The church stands on a raised area of ground that borders Green Terrace on the south side. When the new ring road was being constructed in 1988, it cut through the old Hind Street area here and revealed the burial ground that had been used by the parish of Old Sunderland in 1832 to meet the demands for burials after the first major outbreak of cholera there. Dr William Reid Clanny was the principle medical officer whose report of the outbreak helped form our understanding of the disease later in the century.  Sunderland University’s Clanny House is named in honour of him. The burial ground in Holy Trinity parish has been overwhelmed by the number of people who died in this early outbreak (205 in total) and so had to call on the neighbouring parish. The remains were removed and re-inturred in Bishopwearmouth Cemetery and a blue plaque today reminds us of this.


Mowbray Almshouses

These almshouses were designed by Edward Robert Robson and erected in 1863, funded by Elizabeth Gray Mowbray. They replaced the earlier almshouses, erected in 1772 by Jane Gibson. This earlier complex is commemorated in a Latin inscription on a stone positioned at the left hand side stepped chimney stack.

Edward Robert Robson had trained under John Dobson in Newcastle before moving to London to work for Sir George Gilbert Scott’s practice.

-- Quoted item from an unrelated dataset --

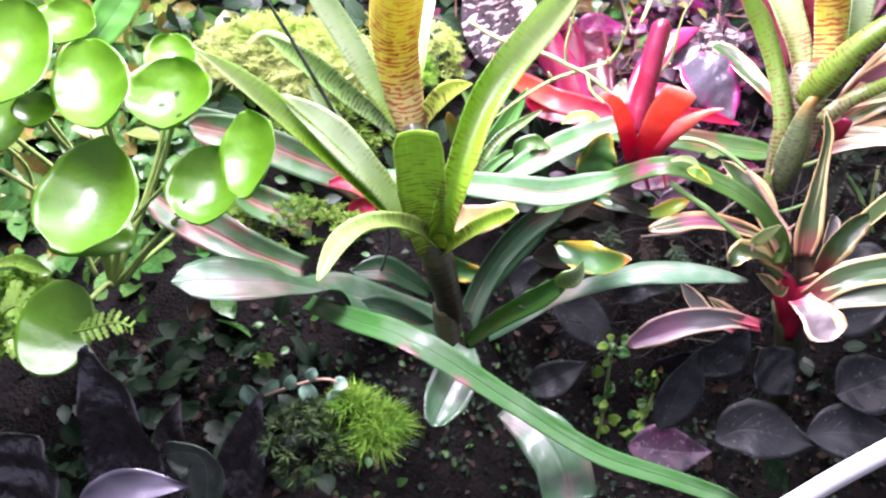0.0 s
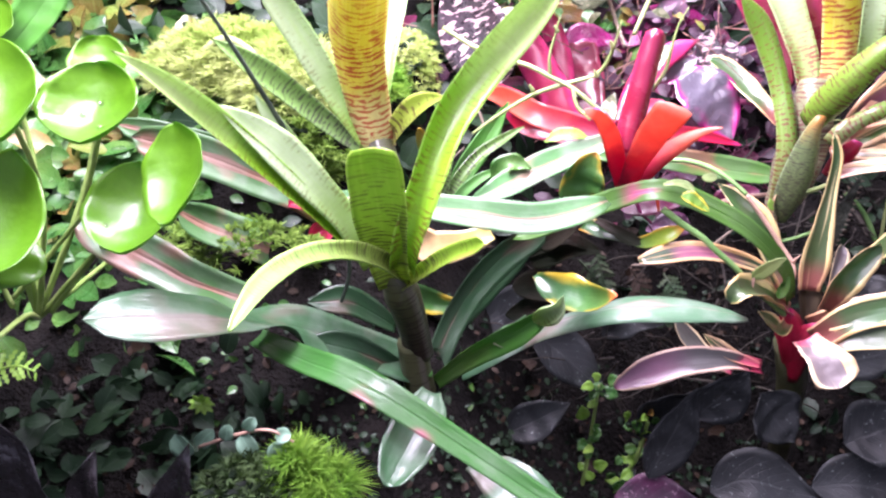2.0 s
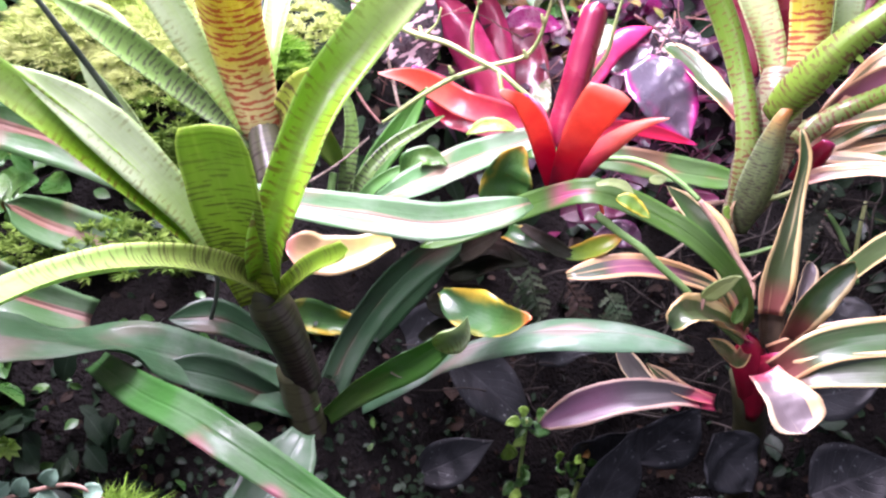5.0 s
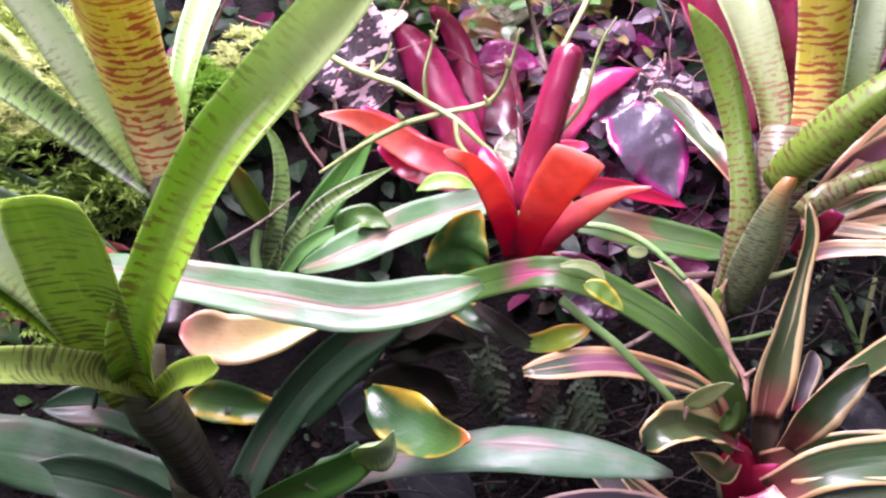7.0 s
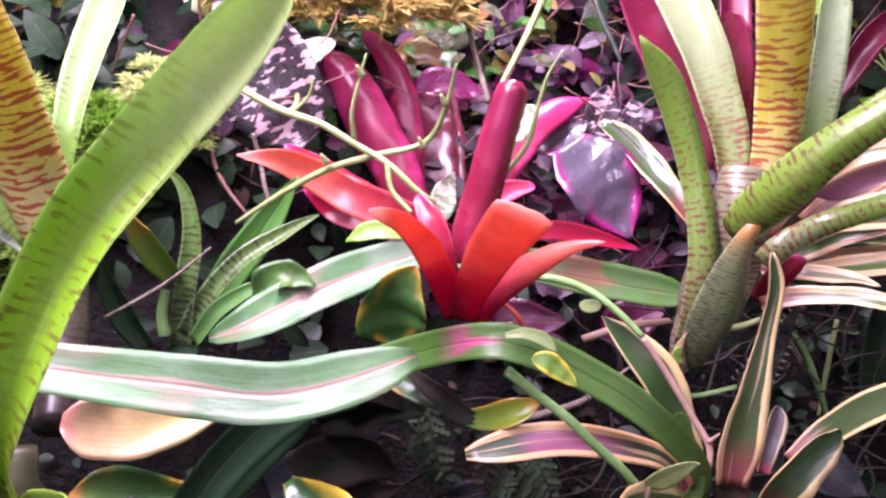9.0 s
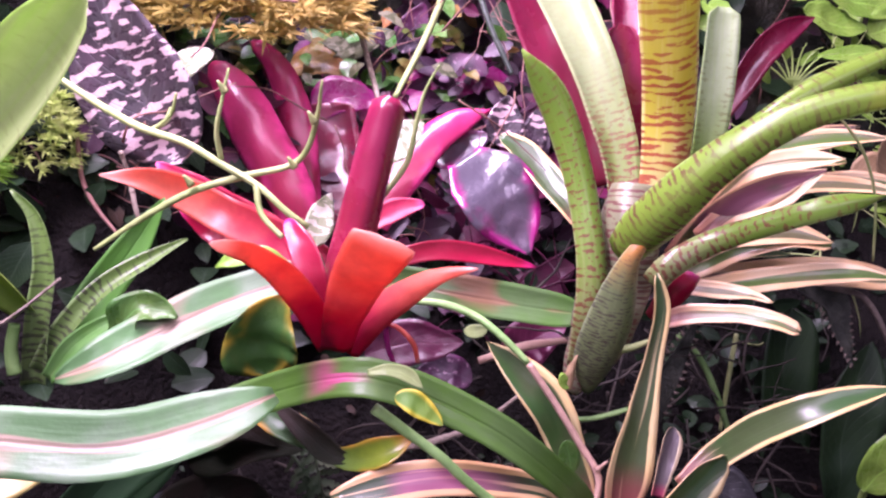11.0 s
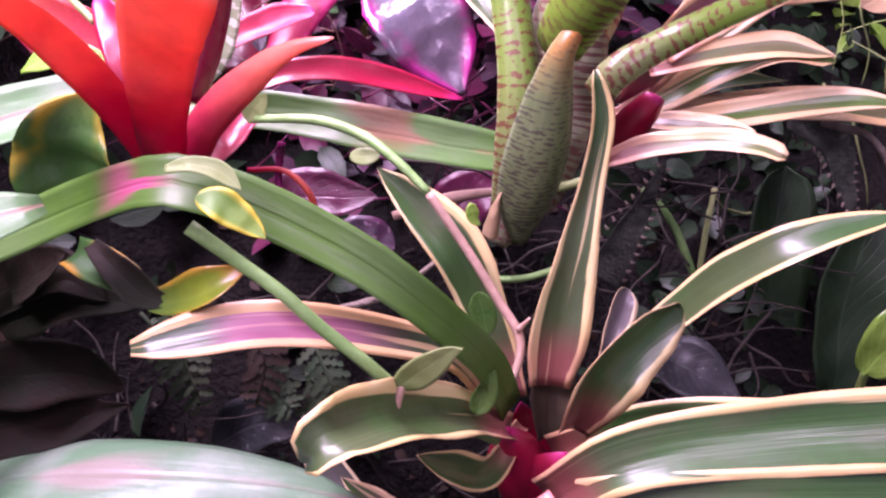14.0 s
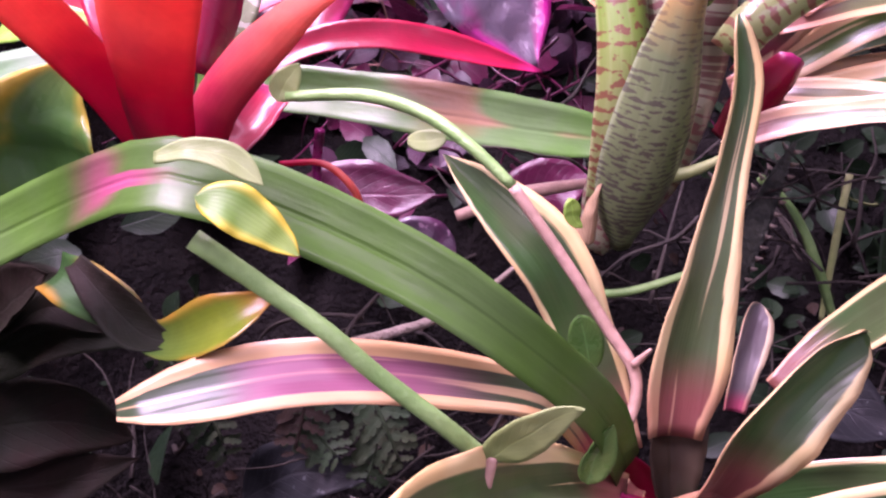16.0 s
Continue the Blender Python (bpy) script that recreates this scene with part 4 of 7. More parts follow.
L(vari, [(0.2030, 0.3750, 0.1100), (0.1920, 0.3600, 0.1080), (0.1800, 0.3500, 0.1190), (0.1710, 0.3450, 0.1270)], 0.0094, M_VARI, "blade", cup=0.3)
L(vari, [(0.1980, 0.3700, 0.1200), (0.1880, 0.3600, 0.1410), (0.1750, 0.3550, 0.1560), (0.1600, 0.3550, 0.1680), (0.1440, 0.3580, 0.1760), (0.1310, 0.3600, 0.1810), (0.1190, 0.3620, 0.1830), (0.1050, 0.3700, 0.1760), (0.0880, 0.3760, 0.1660), (0.0730, 0.3760, 0.1590), (0.0520, 0.3700, 0.1520)], 0.0114, M_STRAP_ARCH, "strap", cup=0.12, label="long arching green leaf with a pink band")
L(vari, [(0.1887, 0.3660, 0.0805), (0.1671, 0.3600, 0.0888), (0.1449, 0.3570, 0.0890), (0.1255, 0.3550, 0.0837), (0.1083, 0.3540, 0.0745)], 0.0163, M_VARI_LOW, "spoon", cup=0.25, prof=(0.5, 0.6, 0.85, 1, 0.95, 0.4))
L(vari, [(0.1866, 0.3620, 0.0841), (0.1717, 0.3640, 0.0887), (0.1614, 0.3660, 0.0951), (0.1554, 0.3680, 0.0997)], 0.0079, M_VARI_FLUSH, "blade", cup=0.3)
L(vari, [(0.1750, 0.3680, 0.0764), (0.1611, 0.3750, 0.0819), (0.1531, 0.3800, 0.0888), (0.1444, 0.3850, 0.0997)], 0.0116, M_VARI_SILVER, "blade", cup=0.3)
L(vari, [(0.1970, 0.3450, 0.1110), (0.2010, 0.3300, 0.1090), (0.2060, 0.3200, 0.1000)], 0.0244, M_VARI_SILVER, "spoon", cup=0.2)
L(vari, [(0.2050, 0.3500, 0.1080), (0.2200, 0.3450, 0.1250), (0.2520, 0.3400, 0.1350), (0.3090, 0.3300, 0.1470)], 0.0184, M_VARI, "strap", cup=0.2)
L(vari, [(0.2050, 0.3500, 0.1050), (0.2200, 0.3400, 0.1160), (0.2490, 0.3300, 0.1250), (0.3070, 0.3200, 0.1330)], 0.0162, M_VARI, "strap", cup=0.2)

# ---- red bromeliad ----
red = thing("red_bromeliad", (0.1090, 0.4000, 0.1640), "orange-red bromeliad urn with flared pointed leaves", "bromeliad")
L(red, [(0.1117, 0.4250, 0.1893), (0.0919, 0.4400, 0.1906), (0.0722, 0.4580, 0.1920), (0.0570, 0.4620, 0.1986), (0.0428, 0.4580, 0.2052), (0.0277, 0.4560, 0.2067)], 0.0149, M_RED, "strap", cup=0.2, prof=(0.5, 0.9, 1, 0.95, 0.75, 0.12), face=(0, -0.9, 0.42))
L(red, [(0.0894, 0.4700, 0.1854), (0.0706, 0.4700, 0.1927), (0.0566, 0.4700, 0.2010), (0.0440, 0.4700, 0.2080)], 0.0097, M_ROSE, "strap", cup=0.2, prof=(0.6, 1, 0.9, 0.35))
L(red, [(0.0992, 0.4500, 0.1778), (0.0840, 0.4600, 0.1799), (0.0641, 0.4700, 0.1816), (0.0521, 0.4700, 0.1903)], 0.0130, M_CRIMSON, "strap", cup=0.2, prof=(0.7, 1, 0.9, 0.3))
L(red, [(0.1179, 0.4300, 0.1764), (0.1338, 0.4400, 0.1844), (0.1514, 0.4500, 0.1851), (0.1714, 0.4560, 0.1811), (0.1943, 0.4620, 0.1745)], 0.0088, M_CRIMSON, "strap", cup=0.18, prof=(0.5, 0.75, 0.95, 1, 0.75, 0.2))
L(red, [(0.1174, 0.4500, 0.1898), (0.1256, 0.4550, 0.1938), (0.1352, 0.4600, 0.1976), (0.1453, 0.4610, 0.2000)], 0.0095, M_ROSE, "strap", cup=0.2, prof=(0.6, 0.9, 1, 0.4))
L(red, [(0.1130, 0.4120, 0.1850), (0.1173, 0.4170, 0.2010), (0.1208, 0.4210, 0.2191), (0.1238, 0.4240, 0.2334), (0.1273, 0.4270, 0.2471)], 0.0145, M_WINE, "strap", cup=-0.34, prof=(0.95, 1, 1, 0.95, 0.92, 0.9, 0.85), label="tall channelled wine-red leaf")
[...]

The design for the Mowbray Almshouses follows Gilbert Scott’s and Pugin’s notion of recreating medieval architecture in the contemporary world.

21 Almshouses

The foundation stone to the earlier almshouses is now lodged in the sunken garden wall opposite these buildings.  This stone records the date of 1721, which relates to the first almshouses on this site. Canon John Laurence is named as the originator, with the 1872 rebuilding here being credited to Canon Cockin.  In both dates, the contribution of the women has been ignored.

These almshouses back onto Crowtree Road, most of which is now taken up with The Bridges shopping centre. However, just along from this and still behind the almshouses are Maritime Terrace/Street, leading into Blandford Street. Blandford Street was originally domestic housing, but over the years developed into a busy shopping street that has most recently been pedestrianised. At the Crowtree Road end of Blandford street is Maritime Terrace.

The name of the street is derived from the fact that this bordered the old seamen’s almshouses, as shown in this map of the area from 1910.

Image courtesy of Sunderland Antiquarian Society.

This photo from the 1930s shows the buildings as they were rebuilt in 1819. By this time, Blandford Street (in the distance) had been developed as a commercial area.  If you look carefully, there are milk bottles on the doorsteps, indicating that this was taken early in the morning.

Image courtesy of Sunderland Antiquarian Society.

Back in The Green, the sunken garden was developed in 2020 and features walls made from bricks and stones reclaimed from the land during its redevelopment. There are several of the old street names from this area embedded in the wall, and a helpful sign explains the changed geography of this area.  The seating around the edge of the sunken garden provides a restful haven.